Politics

A watchdog report flags security risks in the IRS-ICE taxpayer data-sharing deal

IRS ICE Agreement FILE - A sign for the Internal Revenue Service building is pictured in Washington, May 4, 2021. (AP Photo/Patrick Semansky, File) (Patrick Semansky/AP Photo/Patrick Semansky)

WASHINGTON — A new Treasury inspector general report raises concerns about Immigration and Customs Enforcement's ability to safeguard taxpayer information, after ICE and the IRS agreed in 2025 to share taxpayer data for the purpose of immigration investigations.

The recently released report provides the first official accounting of the scale of the IRS-ICE information transfer and documents security concerns surrounding an arrangement that has been the subject of multiple lawsuits and significant controversy inside both agencies.

Also known as TIGTA, Treasury’s inspector general found that the controversial 2025 data-sharing agreement crafted between ICE and the Treasury, which allowed ICE to submit names and addresses of immigrants inside the U.S. illegally to the IRS for cross-verification against tax records, resulted in inconsistent formatting in ICE’s data and the IRS’ matching criteria which led to errors.

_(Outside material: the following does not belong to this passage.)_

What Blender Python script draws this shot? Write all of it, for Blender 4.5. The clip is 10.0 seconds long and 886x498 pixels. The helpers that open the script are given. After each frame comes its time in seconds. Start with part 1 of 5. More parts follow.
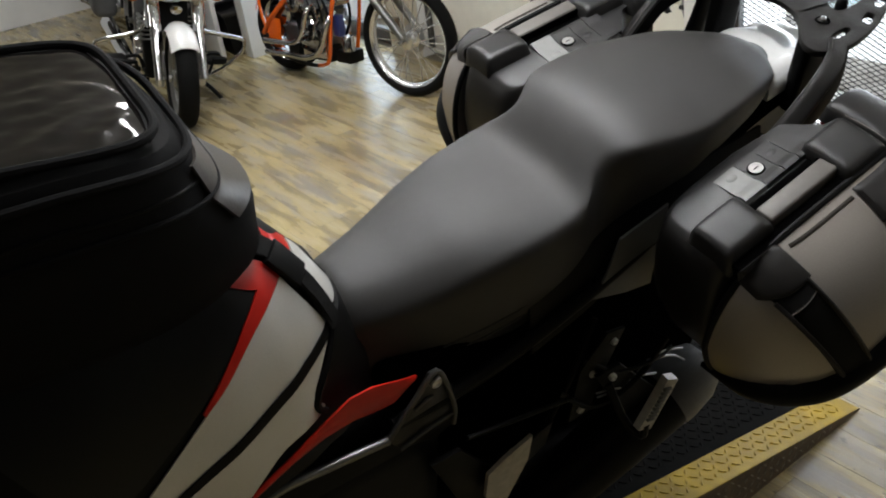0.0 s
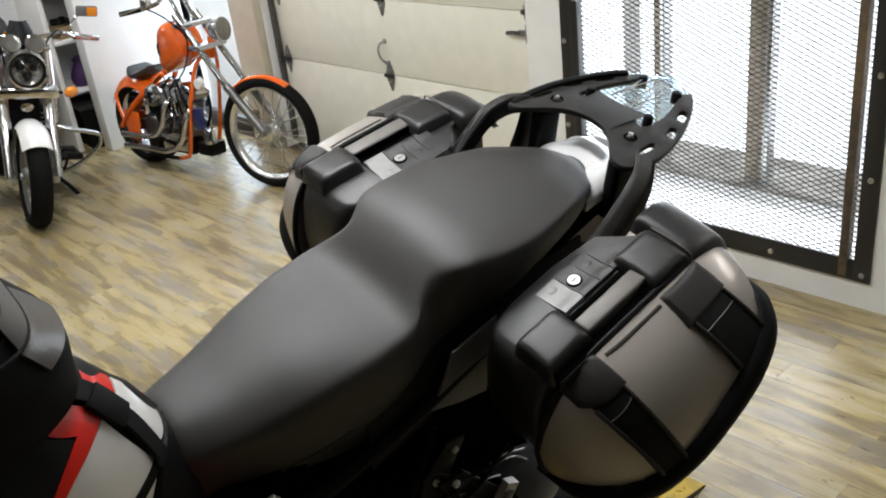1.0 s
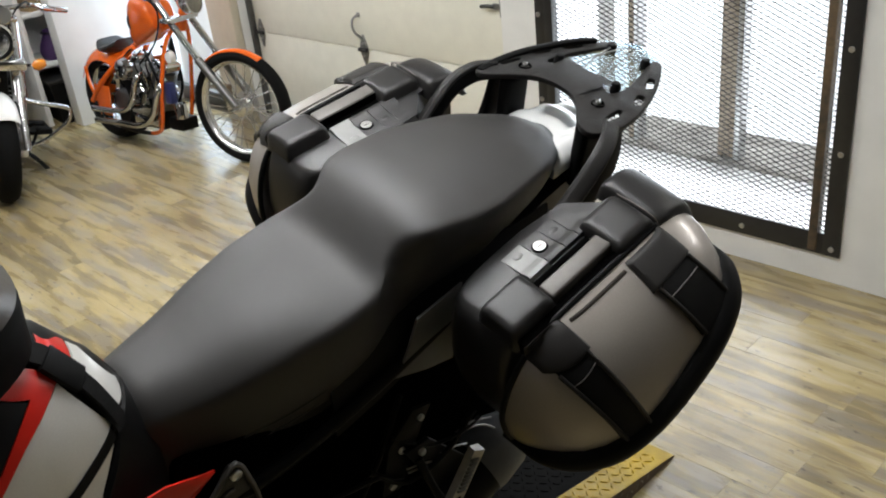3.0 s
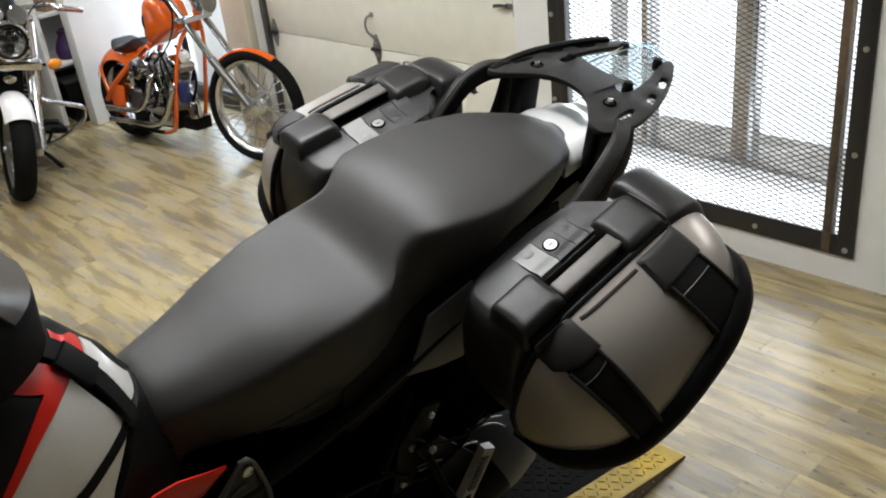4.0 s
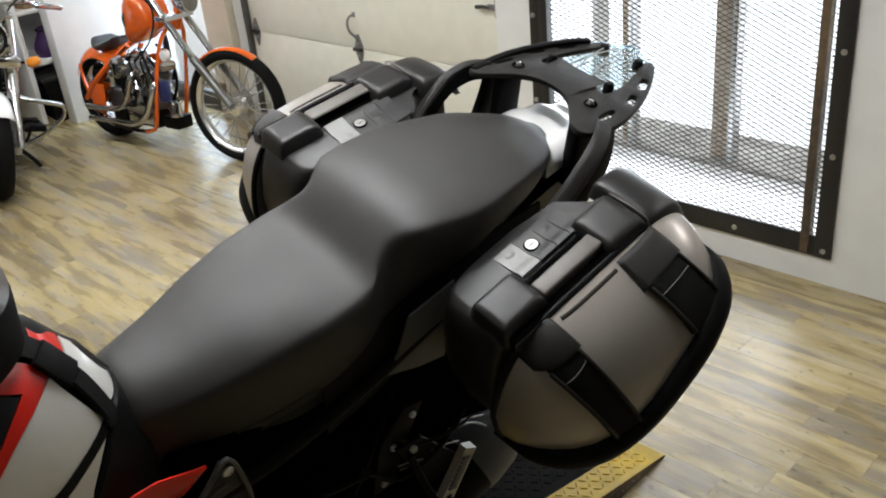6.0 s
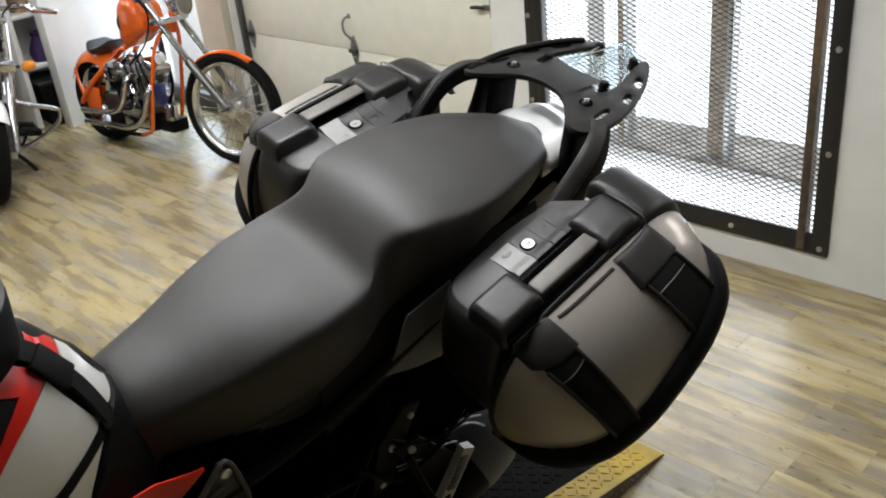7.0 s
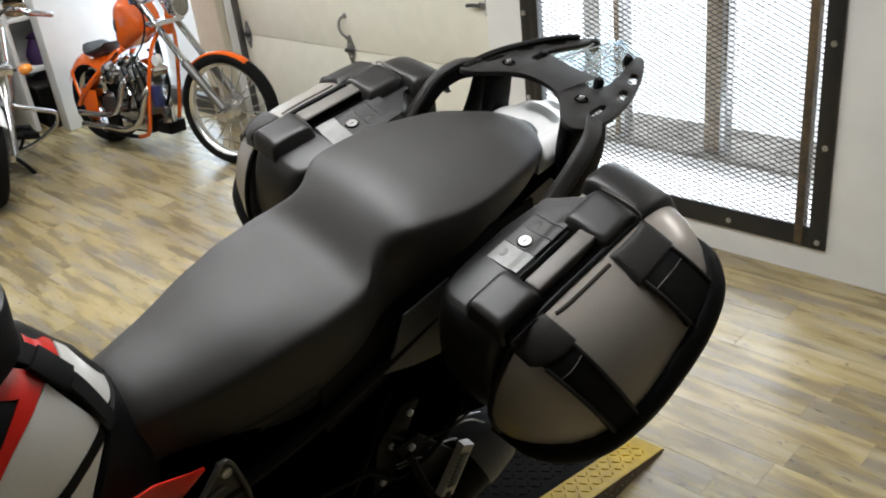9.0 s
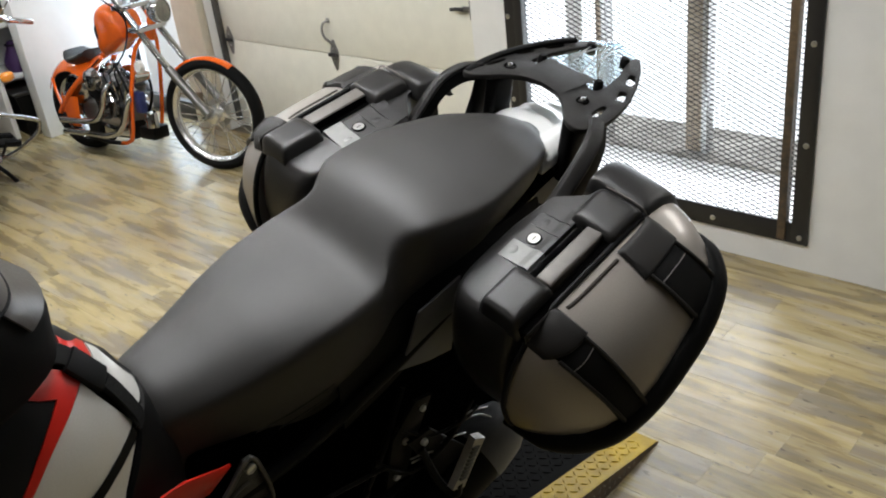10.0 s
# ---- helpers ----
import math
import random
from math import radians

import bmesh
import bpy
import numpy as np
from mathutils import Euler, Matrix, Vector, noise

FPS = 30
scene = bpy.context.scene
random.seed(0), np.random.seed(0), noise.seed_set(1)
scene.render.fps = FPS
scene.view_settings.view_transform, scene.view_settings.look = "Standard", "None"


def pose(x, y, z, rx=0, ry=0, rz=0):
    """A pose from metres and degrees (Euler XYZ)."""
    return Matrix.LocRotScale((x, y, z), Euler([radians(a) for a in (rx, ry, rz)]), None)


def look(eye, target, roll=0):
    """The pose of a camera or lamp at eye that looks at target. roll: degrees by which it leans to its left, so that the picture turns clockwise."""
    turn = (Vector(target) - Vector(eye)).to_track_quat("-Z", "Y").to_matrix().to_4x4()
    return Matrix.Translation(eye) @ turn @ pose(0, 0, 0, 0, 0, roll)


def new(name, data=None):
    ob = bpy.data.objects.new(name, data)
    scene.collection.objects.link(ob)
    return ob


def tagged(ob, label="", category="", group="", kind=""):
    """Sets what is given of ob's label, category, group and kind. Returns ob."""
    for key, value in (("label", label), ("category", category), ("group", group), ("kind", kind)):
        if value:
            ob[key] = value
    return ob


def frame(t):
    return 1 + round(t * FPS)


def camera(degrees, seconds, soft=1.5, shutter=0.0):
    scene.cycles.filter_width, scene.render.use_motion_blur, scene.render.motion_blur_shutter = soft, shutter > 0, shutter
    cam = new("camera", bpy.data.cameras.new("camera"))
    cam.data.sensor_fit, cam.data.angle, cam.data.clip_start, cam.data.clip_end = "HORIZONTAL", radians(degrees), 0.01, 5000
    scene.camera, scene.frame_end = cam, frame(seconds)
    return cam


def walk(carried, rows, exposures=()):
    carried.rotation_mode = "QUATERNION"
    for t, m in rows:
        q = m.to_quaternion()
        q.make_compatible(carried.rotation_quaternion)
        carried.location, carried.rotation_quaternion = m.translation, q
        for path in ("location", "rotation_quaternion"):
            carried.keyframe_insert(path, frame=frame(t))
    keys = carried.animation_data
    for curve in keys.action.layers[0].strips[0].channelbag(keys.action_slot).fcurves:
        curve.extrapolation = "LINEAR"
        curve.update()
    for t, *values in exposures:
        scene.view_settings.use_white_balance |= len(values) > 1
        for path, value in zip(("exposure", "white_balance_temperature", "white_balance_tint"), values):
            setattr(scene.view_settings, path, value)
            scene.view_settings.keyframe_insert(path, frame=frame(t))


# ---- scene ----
cam = camera(51.65, 10.0, soft=2.0)
PATH = [
    (0, 0.0377, 0.0684, 1.7857, 57.30, -29.01, -8.51),
    (0.2, 0.0507, 0.0809, 1.8057, 55.26, -28.21, -8.02),
    (0.5, 0.0737, 0.1082, 1.8374, 51.96, -26.79, -7.27),
    (0.8, 0.0931, 0.1274, 1.8606, 49.33, -25.99, -7.15),
    (1, 0.0997, 0.1394, 1.8662, 48.42, -25.51, -6.93),
    (1.2, 0.1057, 0.1438, 1.8718, 47.90, -25.09, -6.25),
    (1.4, 0.1116, 0.1419, 1.8756, 47.47, -24.38, -5.87),
    (1.5, 0.1135, 0.1418, 1.8739, 47.83, -24.77, -5.94),
    (1.8, 0.1152, 0.1493, 1.8592, 47.23, -25.91, -5.66),
    (2, 0.1165, 0.1544, 1.8601, 46.88, -26.23, -5.99),
    (2.2, 0.1181, 0.1547, 1.8594, 46.82, -26.02, -6.08),
    (2.5, 0.1191, 0.1488, 1.8494, 47.45, -25.72, -6.44),
    (2.8, 0.1181, 0.1548, 1.8358, 47.37, -26.69, -6.35),
    (3, 0.1142, 0.1543, 1.8350, 47.09, -26.87, -6.30),
    (3.2, 0.1085, 0.1485, 1.8299, 47.59, -27.22, -5.60),
    (4.3, 0.1232, 0.1536, 1.8335, 48.02, -26.58, -6.62),
    (4.5, 0.1243, 0.1499, 1.8312, 48.18, -26.51, -6.39),
    (4.8, 0.1249, 0.1516, 1.8349, 48.11, -26.90, -6.89),
    (5, 0.1251, 0.1544, 1.8382, 47.18, -26.61, -6.60),
    (5.5, 0.1233, 0.1484, 1.8346, 46.71, -26.70, -5.52),
    (5.7, 0.1224, 0.1492, 1.8332, 46.70, -26.77, -5.56),
    (6.8, 0.1220, 0.1513, 1.8338, 46.67, -26.84, -6.36),
    (7, 0.1231, 0.1514, 1.8306, 46.50, -26.79, -6.17),
    (7.5, 0.1266, 0.1500, 1.8341, 46.23, -26.71, -6.22),
    (8, 0.1240, 0.1495, 1.8332, 46.32, -26.74, -6.15),
    (8.5, 0.1268, 0.1495, 1.8318, 46.73, -26.73, -6.22),
    (9, 0.1298, 0.1498, 1.8320, 46.46, -26.89, -6.82),
    (9.2, 0.1218, 0.1359, 1.8399, 46.12, -26.87, -6.19),
    (9.5, 0.1122, 0.0967, 1.8455, 45.26, -26.38, -4.24),
    (9.7, 0.1082, 0.0802, 1.8439, 44.11, -26.01, -4.60),
    (9.8, 0.1070, 0.0750, 1.8507, 43.80, -25.80, -5.96),
    (10, 0.1107, 0.0722, 1.8540, 44.60, -26.92, -6.90),
]


def ahead(yaw, pitch):
    a, b = radians(yaw), radians(pitch)
    return Vector((-math.sin(a) * math.cos(b), math.cos(a) * math.cos(b), math.sin(b)))


walk(cam, [(t, look((x, y, z), Vector((x, y, z)) + ahead(yaw, pitch), roll)) for t, x, y, z, yaw, pitch, roll in PATH],
     exposures=[(0, -0.22), (0.3, -0.15), (0.8, 0.0), (10, 0.0)])

# ---- world and lights ----
world = bpy.data.worlds.new("sky")
scene.world = world
world.use_nodes = True
_wn = world.node_tree.nodes
_sky = _wn.new("ShaderNodeTexSky")
_sky.sky_type, _sky.sun_disc = "NISHITA", False
_sky.sun_elevation, _sky.sun_rotation = radians(32), radians(60)
world.node_tree.links.new(_sky.outputs[0], _wn["Background"].inputs[0])
_wn["Background"].inputs[1].default_value = 0.12


def area(name, x, y, z, rx, ry, rz, w, h, power, colour=(1, 1, 1)):
    data = bpy.data.lights.new(name, "AREA")
    data.shape, data.size, data.size_y, data.energy, data.color = "RECTANGLE", w, h, power, colour
    ob = new(name, data)
    ob.matrix_world = pose(x, y, z, rx, ry, rz)
    return ob


# daylight in the openings (they face into the room)
area("window_daylight", -1.77, 3.62, 1.2, -90, 0, 0, 1.25, 1.9, 52, (0.86, 0.93, 1.0))
area("glass_door_daylight", -5.5, 3.4, 1.1, -90, 0, 0, 0.75, 1.9, 19, (0.68, 0.84, 1.0))

# added lamps out of view, placed and powered to balance the room's brightness
LAMPS = [(-1.40, 1.2, 0, 42), (-2.9, -1.5, 0, 11), (-3.7, 1.7, 0, 42), (-5.3, 1.7, 0, 15), (-4.9, -1.8, 0, 9), (-7.2, 1.2, 0, 20), (0.2, 3.1, 0, 14)]
for lx, ly, lr, power in LAMPS:
    area("lamp_light", lx, ly, 2.64, 0, 0, lr, 1.15, 0.12, power, (0.97, 0.985, 1.0))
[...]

The deal led the then-acting commissioner of the IRS to resign.

The report states that after the agreement was signed, ICE requested address information on more than 1.2 million people, and the IRS ultimately provided last-known addresses for about 47,000 people.

TIGTA concluded that the IRS’s automated matching process was flawed. Inconsistent formatting in ICE’s data led to questionable matches, including in cases where incomplete or inaccurate addresses were labeled as valid, the report says.

Representatives from Treasury and the IRS did not respond to an Associated Press request for comment.

The plan to cross-verify tax and immigration data is part of President Donald Trump's agenda to secure U.S. borders and his larger nationwide immigration crackdown, which has resulted in deportations, workplace raids and the use of an 18th century wartime law to deport Venezuelan migrants.

However, this is not the first time it's been revealed that tens of thousands of taxpayers' information was revealed to ICE.

In February, a federal judge said that the IRS broke the law by disclosing confidential taxpayer information to Immigration and Customs Enforcement, referring to the same 47,000 disclosures that TIGTA points out.

U.S. District Judge Colleen Kollar-Kotelly found that the IRS had erroneously shared the taxpayer information of thousands of people with the Department of Homeland Security as part of the agencies’ controversial agreement to share information on immigrants for the purpose of identifying and deporting people illegally in the U.S.

No recommendations were made in the new TIGTA report, according to a letter written by Nancy A. LaManna, deputy inspector general for inspections and evaluations.

“However, we plan to share some concerns we identified during our review with the DHS Office of Inspector General,” her letter states.